Manuela Gross, une artiste qui fait du bien

Aujourd’hui, Manuela Gross envisage de tirer sa révérence.
« Peut-être suis-je arrivée au bout de ma thérapie », confie-t-elle. Pour elle, la scène a été un exercice cathartique, une exploration intérieure qui a le mérite « de ne pas lui avoir coûté grand-chose durant toutes ces années ». Mais, ce que Manuela ne mesure sans doute pas, c’est que son public vit lui aussi quelque chose de très réparateur. En se racontant sans filtre et en toute authenticité, Manuela nous invite à plus d’indulgence, de positivité et de légèreté. Elle devrait être remboursée par la Sécurité sociale, me suis-je souvent dit en sortant de ses spectacles. D’ailleurs ce n’est pas seulement l’artiste qui mériterait d’être sponsorisée par la Sécu, mais aussi la femme. Elle donne sans compter, que ce soit sur scène, dans sa vie personnelle ou même à travers des gestes concrets, comme le don régulier de sang et de plaquettes.

En fan inconditionnelle, je suis peinée à l’idée de voir Manuela mettre fin à sa carrière. Pas pour moi, car j’ai la chance de l’avoir dans ma vie. Mais pour son public. Pour tous ceux qu’elle fait rire, console, encourage. Pour tous ceux qu’elle laissera orphelins d’un humour qui ne se contente pas de divertir, mais qui soigne. Ceci dit, quoi qu’elle décide, Manuela ne cessera jamais de faire du bien. Chez elle, l’humour s’écrit avec un grand A et l’Amour avec un grand H. Ces deux forces se rejoignent et se nourrissent mutuellement, révélant la profondeur et la sincérité d’une personnalité lumineuse.

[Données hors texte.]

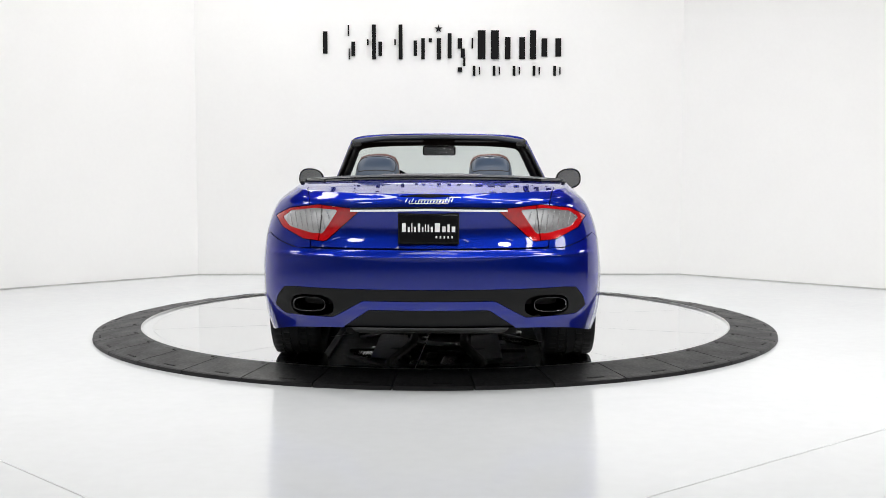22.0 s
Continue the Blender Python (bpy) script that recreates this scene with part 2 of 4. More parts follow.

Alors une chose est sûre, peu importe ses choix futurs, Manuela Gross continuera, à sa manière, d’embellir le monde.

L’info en plus

Quelques rendez-vous à venir : le 18 janvier au Casino de Bâle avec Cyrielle Knepfel, le 23 janvier soirée Stand-up à l’Espace Malraux à Geispolsheim et le 23 février plateau stand up aux Savons d’Hélène à Strasbourg.